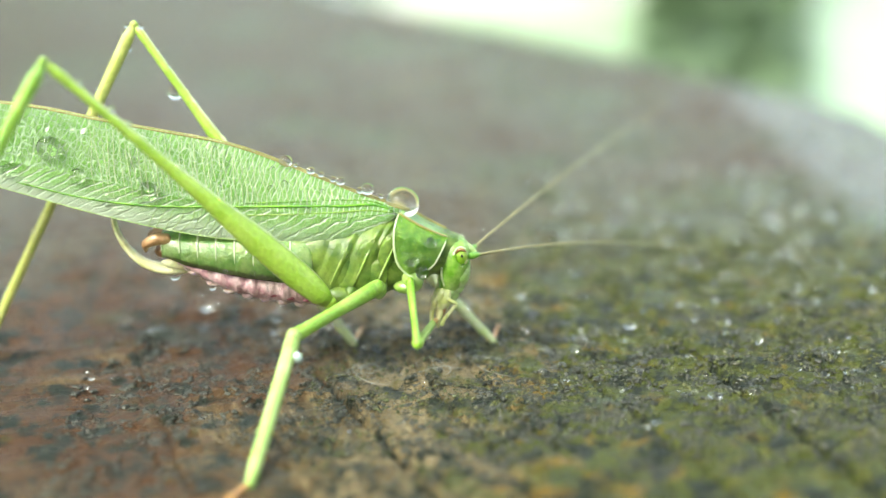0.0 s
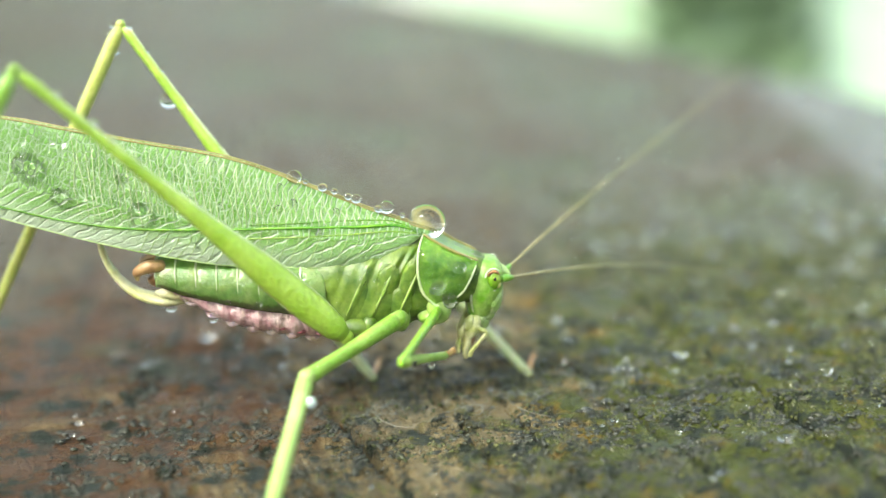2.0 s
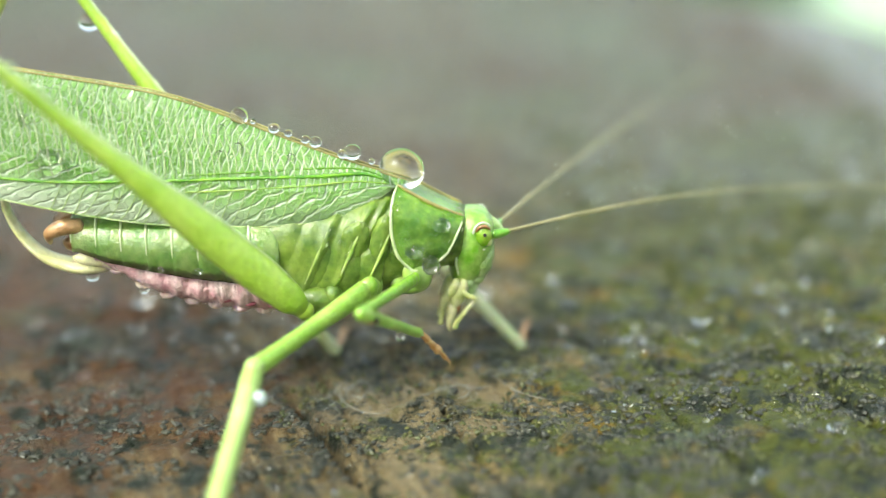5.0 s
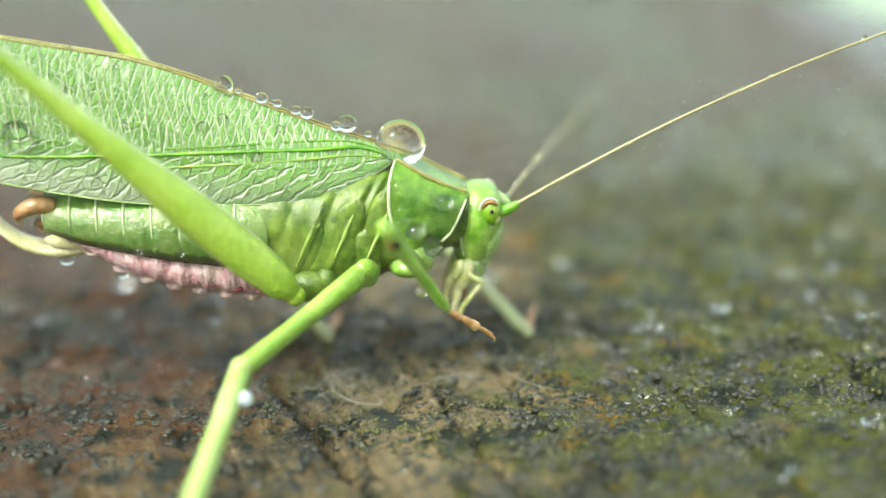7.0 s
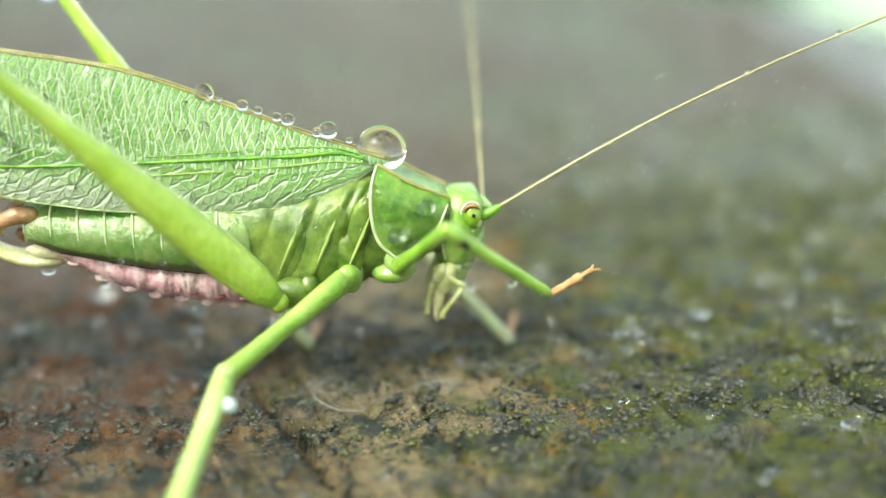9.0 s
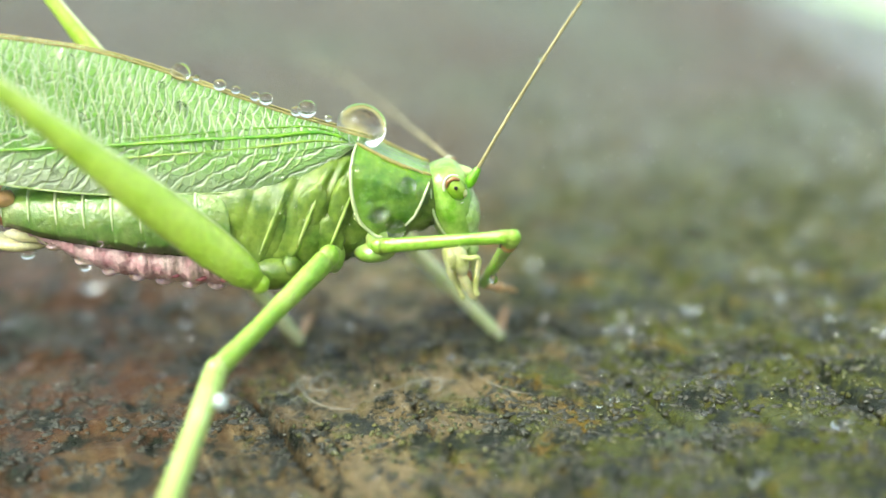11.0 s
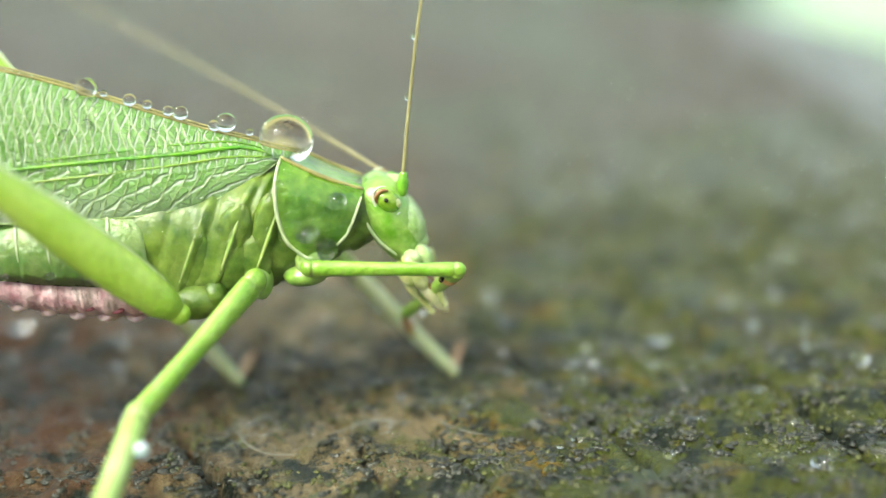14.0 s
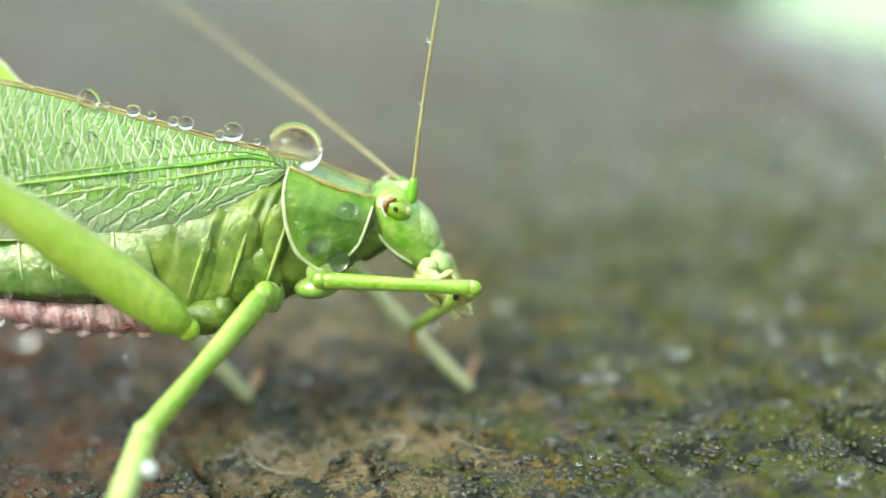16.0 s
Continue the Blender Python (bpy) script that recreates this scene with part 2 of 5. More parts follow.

= Given instruction =
Transcribe each line above verbatim, with the pictures left out.

= Exercise answer =
0.0 s
2.0 s
5.0 s
7.0 s
9.0 s
11.0 s
14.0 s
16.0 s
Continue the Blender Python (bpy) script that recreates this scene with part 2 of 5. More parts follow.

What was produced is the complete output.